Supt. Jocson said that a truckload of live tropical fishes placed inside plastic containers were supposed to be transported to Zamboanga City. The fishes command high price in the market if they were not intercepted by the police.
He said he was unable to arrest any boat crew as immediately they fled leaving their boats behind upon seeing the police coming to their direction.
Jocson ordered the confiscated boats, air compressors, oxygen tanks and other boat accessories to be turned over to Sr. Insp. Thomas Padinay Pantaleon, Jr., Bongao Municipal Chief of Police, for custody.

During the turn-over, he called on the Vice Governor Hja. Ruby Sahali to see all the confiscated items. She then led the release of the fishes to different marine sanctuary in Bongao, together with members of  the Tawi-Tawi Divers Club, WWF, PNP and other NGOs.

Jocson asked the groups to help him unload the tropical fishes from the boats to the sea. He warned  fisherfolks to stop engaging although lucrative in the collection of tropical fishes especially if they are using cyanide which destroys other marine organisms in the sea.

“We should not tolerate illegal fishing activities to rape our coastal fishery resources as this would provide livelihood opportunities for the local constituents and for the next generation,” he said.

In an interview, the local DENR Executive in Tawi-Tawi, PENRO Hji. Monel  Jonel said that taking of  marine and terrestrial species within our Philippine waters categorized as wildlife endangered resources is culpable violation of R.A. 9147 otherwise known as the “Wildlife Resources Conservation and Protection Act” which provides among others that “no person or entity shall be allowed possession of wildlife unless such person or entity can prove financial and technical capability and facility to maintain said wildlife; provided further that the source was not obtained in violation of this Act.” He further said that collection of threatened wildlife as determined and listed pursuant to this Act, including its by-products and derivatives shall be allowed only for scientific or breeding or propagation purposes in accordance with Section 6 of this Act.
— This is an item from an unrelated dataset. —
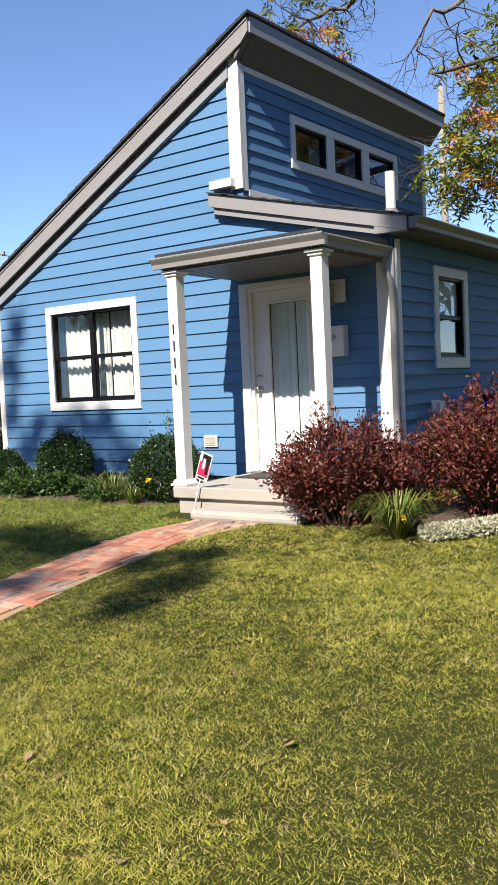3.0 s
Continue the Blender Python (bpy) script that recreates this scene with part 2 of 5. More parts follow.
part("back_wall", prism([(X_L, Z_SILL), (X_W, Z_SILL), (X_W, wing_z(X_W) - 0.2), (0, wing_z(0) - 0.2), (0, wall_top(0)), (X_L, wall_top(X_L))], "y", Y_B, Y_B + 0.02), SIDING, house)
part("left_wall", box(X_L, X_L + 0.015, 0.0, Y_B, Z_SILL, wall_top(X_L) - 0.005, 0), SIDING, house)
part("foundation", box(X_L + 0.03, X_W - 0.03, 0.03, Y_B - 0.03, -0.3, Z_SILL - 0.004, 0.01), BLOCK, house, "grey concrete block foundation")


def trim(name, bm, label="white painted trim board", m=None):
    return part(name, bm, m or WHITE, house, label)


# corner boards and friezes
trim("corner_board", box(-0.14, 0.028, -0.034, 0.004, 3.60, roof_z(-0.14) - 0.12))
trim("corner_board", box(0.004, 0.027, 0.006, 0.085, 3.58, 5.02))
trim("corner_board", box(1.65, 1.848, -0.034, 0.004, Z_SILL, 2.70))
trim("corner_board", box(1.843, 1.866, 0.006, 0.09, Z_SILL, 2.80))
trim("corner_board", box(1.843, 1.864, Y_B - 0.10, Y_B, Z_SILL, 2.80))
trim("corner_board", box(0.004, 0.024, Y_B - 0.10, Y_B, 3.45, 4.965))
trim("corner_board", box(X_L - 0.02, X_L + 0.085, -0.034, 0.004, Z_SILL, wall_top(X_L) - 0.03))
trim("corner_block", box(-0.385, -0.07, -0.12, -0.034, 3.625, 3.72, 0.006))
trim("frieze", box(0.004, 0.026, 0.09, Y_B - 0.11, 4.90, 4.965))
trim("flashing_board", box(0.004, 0.028, 0.09, Y_B - 0.11, 3.50, 3.60))
trim("frieze", prism([(X_L + 0.04, roof_z(X_L + 0.04) - 0.305), (-0.10, roof_z(-0.10) - 0.305), (-0.10, roof_z(-0.10) - 0.40), (X_L + 0.04, roof_z(X_L + 0.04) - 0.40)], "y", -0.066, 0.004), "pale grey rake frieze board", EAVE_GREY)
# Dark strip: soffit, and the shade on the frieze's top put into colour.
trim("vent_strip", prism([(X_L + 0.04, roof_z(X_L + 0.04) - 0.20), (-0.10, roof_z(-0.10) - 0.20), (-0.10, roof_z(-0.10) - 0.303), (X_L + 0.04, roof_z(X_L + 0.04) - 0.303)], "y", -0.050, 0.004), "dark strip for the soffit and the shade under the rake", SOFFIT)

# main roof
R0, R1 = -4.70, 0.24  # eave and peak
part("roof_deck", prism([(R0, roof_z(R0)), (R1 - 0.01, roof_z(R1 - 0.01)), (R1 - 0.01, roof_z(R1) - 0.025), (R0, roof_z(R0) - 0.025)], "y", -0.088, Y_B + 0.25), SOFFIT, house)
part("rake_fascia", prism([(R0, roof_z(R0) - 0.02), (R1, roof_z(R1) - 0.02), (R1, roof_z(R1) - 0.17), (R1 - 0.10, roof_z(R1 - 0.10) - 0.225), (R0 + 0.12, roof_z(R0 + 0.12) - 0.225), (R0, roof_z(R0) - 0.17)], "y", -0.116, -0.09), FASCIA, house, "taupe rake fascia")
part("rake_trim", prism([(R0, roof_z(R0) - 0.022), (R1, roof_z(R1) - 0.022), (R1, roof_z(R1) - 0.05), (R0, roof_z(R0) - 0.05)], "y", -0.128, -0.118), FASCIA, house)
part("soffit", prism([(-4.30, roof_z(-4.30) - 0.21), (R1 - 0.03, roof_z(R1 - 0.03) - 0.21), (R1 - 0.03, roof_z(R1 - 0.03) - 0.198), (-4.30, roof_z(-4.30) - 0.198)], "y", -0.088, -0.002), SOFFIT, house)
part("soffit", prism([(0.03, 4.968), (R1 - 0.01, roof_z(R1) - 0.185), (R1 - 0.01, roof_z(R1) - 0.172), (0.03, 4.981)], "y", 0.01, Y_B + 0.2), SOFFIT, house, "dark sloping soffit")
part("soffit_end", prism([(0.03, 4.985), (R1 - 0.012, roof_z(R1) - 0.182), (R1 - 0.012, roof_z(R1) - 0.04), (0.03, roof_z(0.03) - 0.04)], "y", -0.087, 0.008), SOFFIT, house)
part("eave_fascia", box(R1 - 0.008, R1 + 0.018, -0.088, Y_B + 0.25, roof_z(R1) - 0.185, roof_z(R1) - 0.01, 0.004), EAVE_GREY, house, "grey metal eave fascia")
part("eave_box", prism([(R0, roof_z(R0) - 0.19), (-4.32, roof_z(-4.32) - 0.26), (-4.32, 2.575), (R0, 2.675)], "y", -0.113, Y_B + 0.2), FASCIA, house, "boxed eave return")
gut = prism([(R0 - 0.005, 2.83), (-4.84, 2.83), (-4.845, 2.815), (-4.79, 2.755), (-4.775, 2.72), (R0 - 0.005, 2.71)], "y", -0.135, Y_B + 0.25)
part("gutter", gut, GUTTER, house, "grey eave gutter")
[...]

He further said that we need to protect and preserve wildlife species which are about to be imminent and dwindling in our coral reefs and oceans.

An advocate of environmental protection,  Engr. Rosendo R. Reyes who is concurrently the General Manager of Bongao Water District and Club President of the Tawi-Tawi Divers Club (TDC), said that as far as he knows, it was  also a violation of Bongao Municipal Ordinance No. 164, Series of 2006 that bans the use of air compressors for fishing within the municipal waters of Bongao.

Reyes said that under the law of nature, tropical fishes have  meaningful role to exist in coral reef as they are ingredients to provide balance growth to the marine ecological system.  They  also provide attraction to international and local divers that will redound to the development of tourism industry in the locality.
Sources said that tropical aquarium fishes end up in foreign countries like Taiwan, Hongkong and European countries.

Nur Harun, a former Director of the Fish Project in Tawi-Tawi, said that under the fishery law, live fish is banned for export except when it is sourced from Hatchery.
It was learned that Supt. Jocson, a scuba diver himself,  was in his dive wet suit supposedly to join a group of scuba divers from the Tawi-Tawi Divers Club spearheaded by Engr. Reyes, Prof. Felimon Romero, WWF Project Consultant, Dive Master Rash Sabal, Fishery Researcher Ramon Tangon and a number of visitors from GMA-7 for a Dive-Site Inspection Tour Visitation  at the marine fish sanctuary when the report on illegal gathering of tropical fishes in Sanga-Sanga came to his attention.

The GMA group came to Bongao make documentation on the fish sanctuary to be included in their TV program “Born to be Wild” hosted by Kiko Rustia who is a scuba diver.